Task description: Output the material exactly, but drop every image it holds.

══════════

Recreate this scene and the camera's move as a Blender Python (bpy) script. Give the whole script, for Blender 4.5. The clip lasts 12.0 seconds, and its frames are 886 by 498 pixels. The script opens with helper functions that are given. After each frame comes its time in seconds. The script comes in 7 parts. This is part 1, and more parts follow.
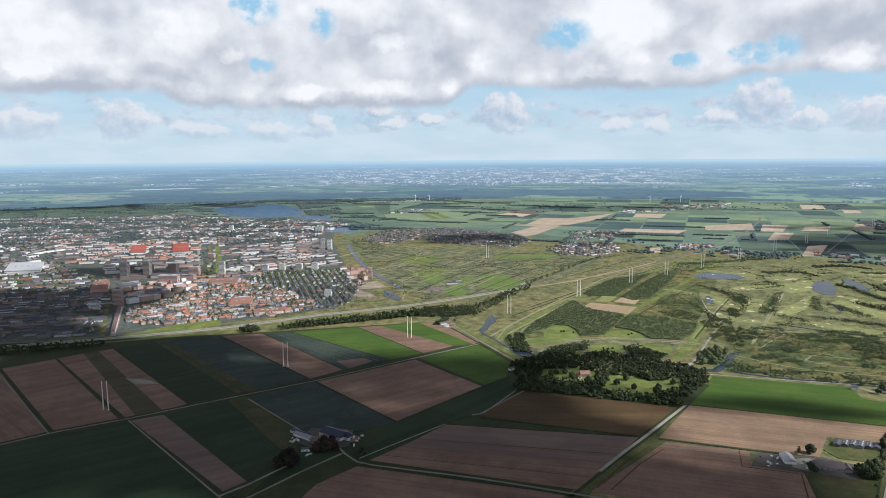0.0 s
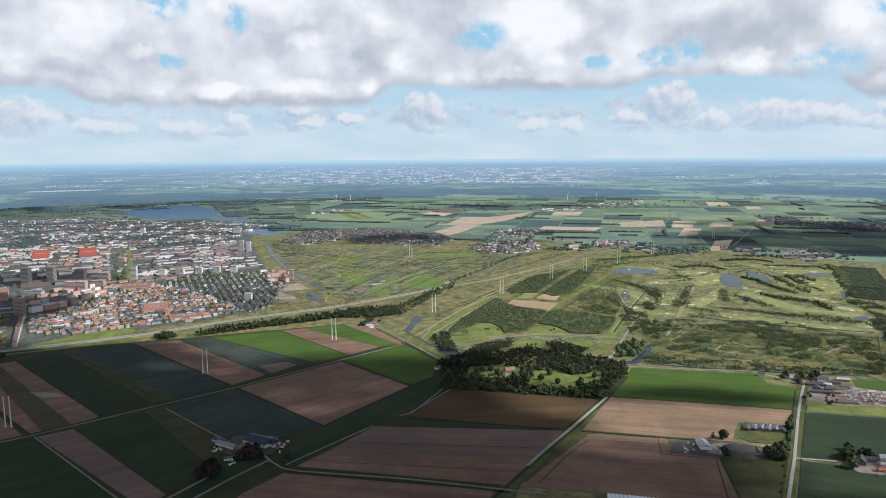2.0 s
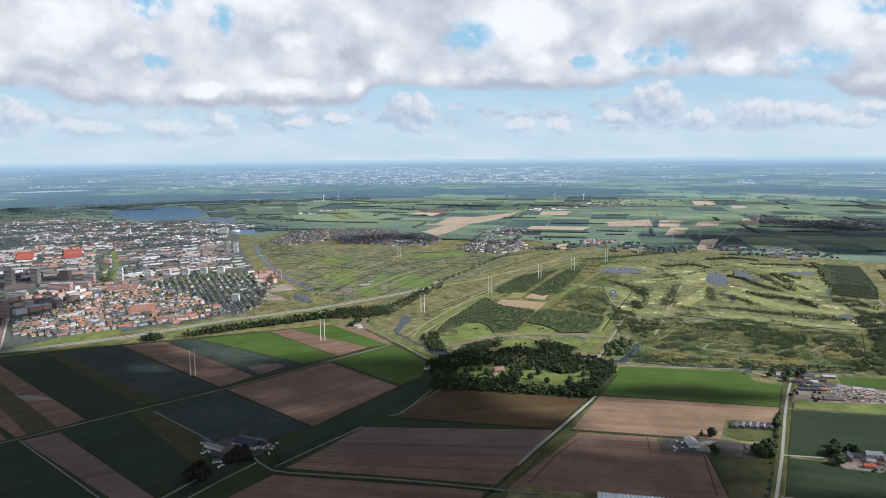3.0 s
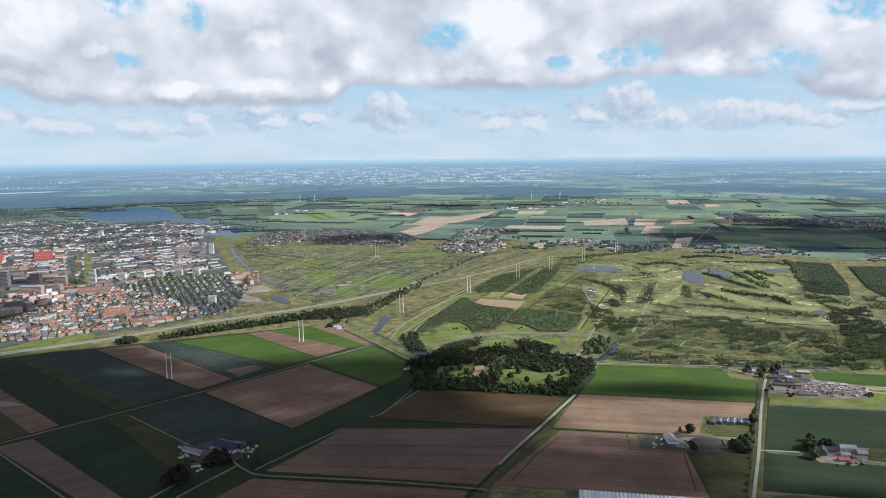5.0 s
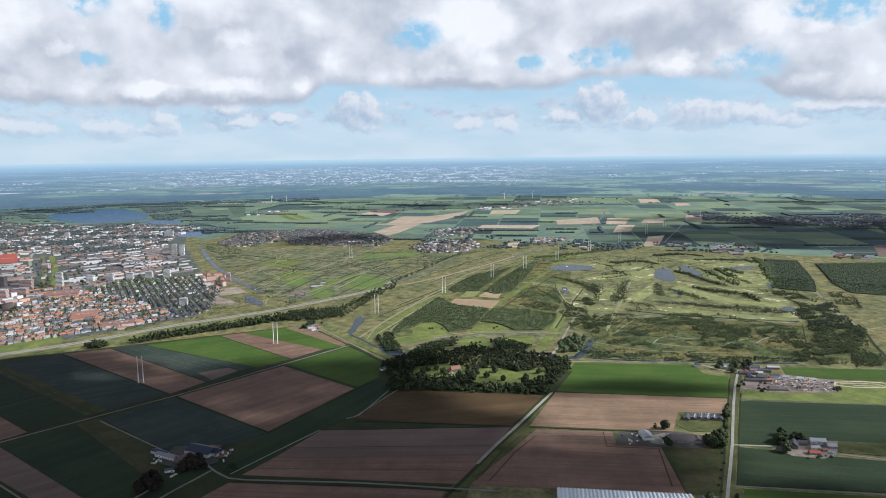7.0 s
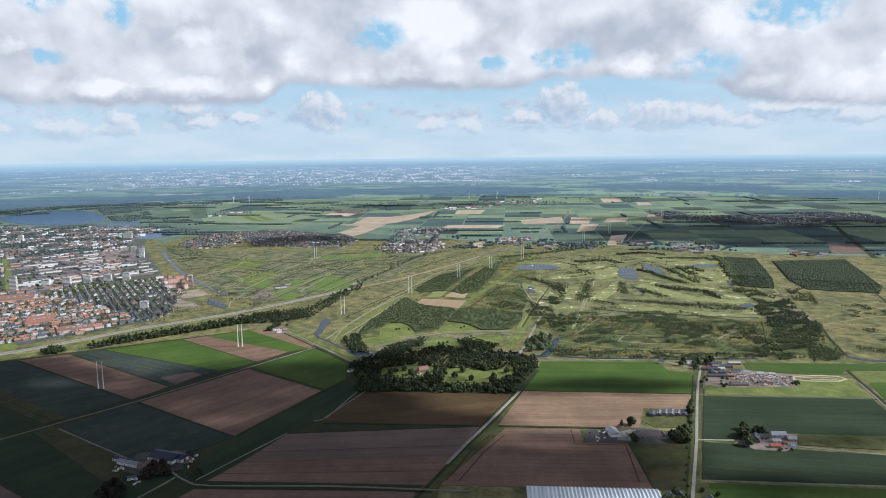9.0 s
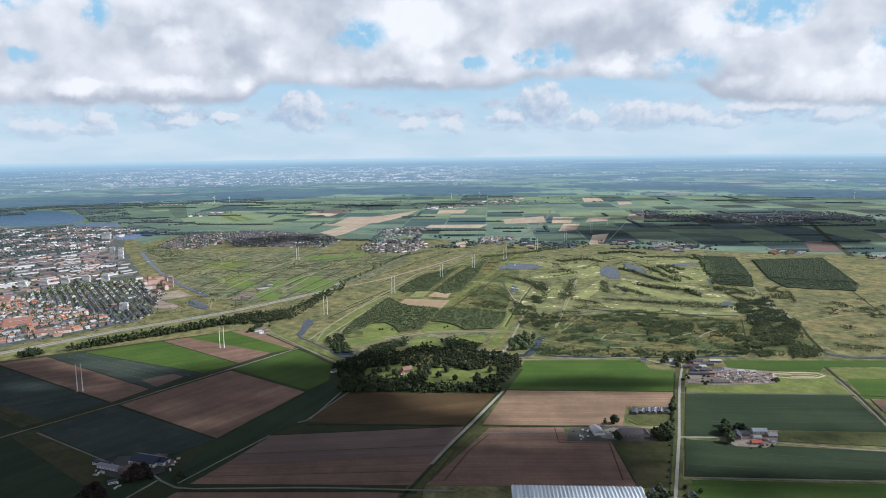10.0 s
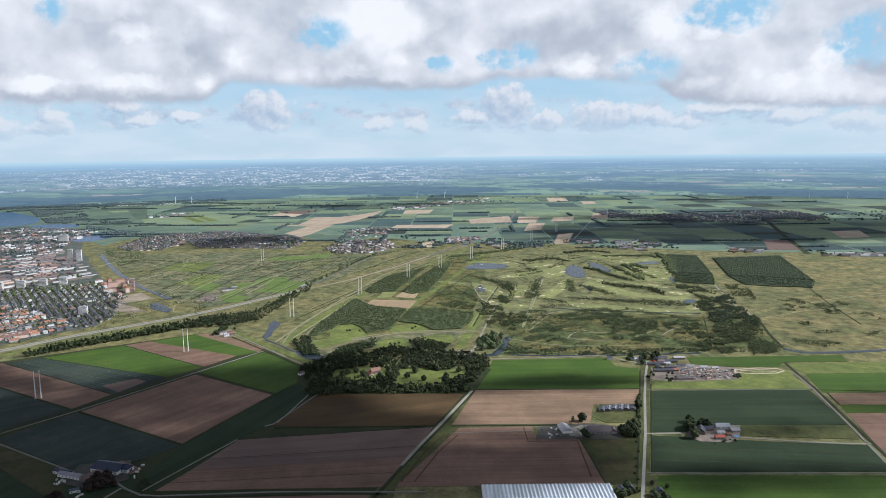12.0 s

══════════

Task result:
Recreate this scene and the camera's move as a Blender Python (bpy) script. Give the whole script, for Blender 4.5. The clip lasts 12.0 seconds, and its frames are 886 by 498 pixels. The script opens with helper functions that are given. After each frame comes its time in seconds. The script comes in 7 parts. This is part 1, and more parts follow.
0.0 s
2.0 s
3.0 s
5.0 s
7.0 s
9.0 s
10.0 s
12.0 s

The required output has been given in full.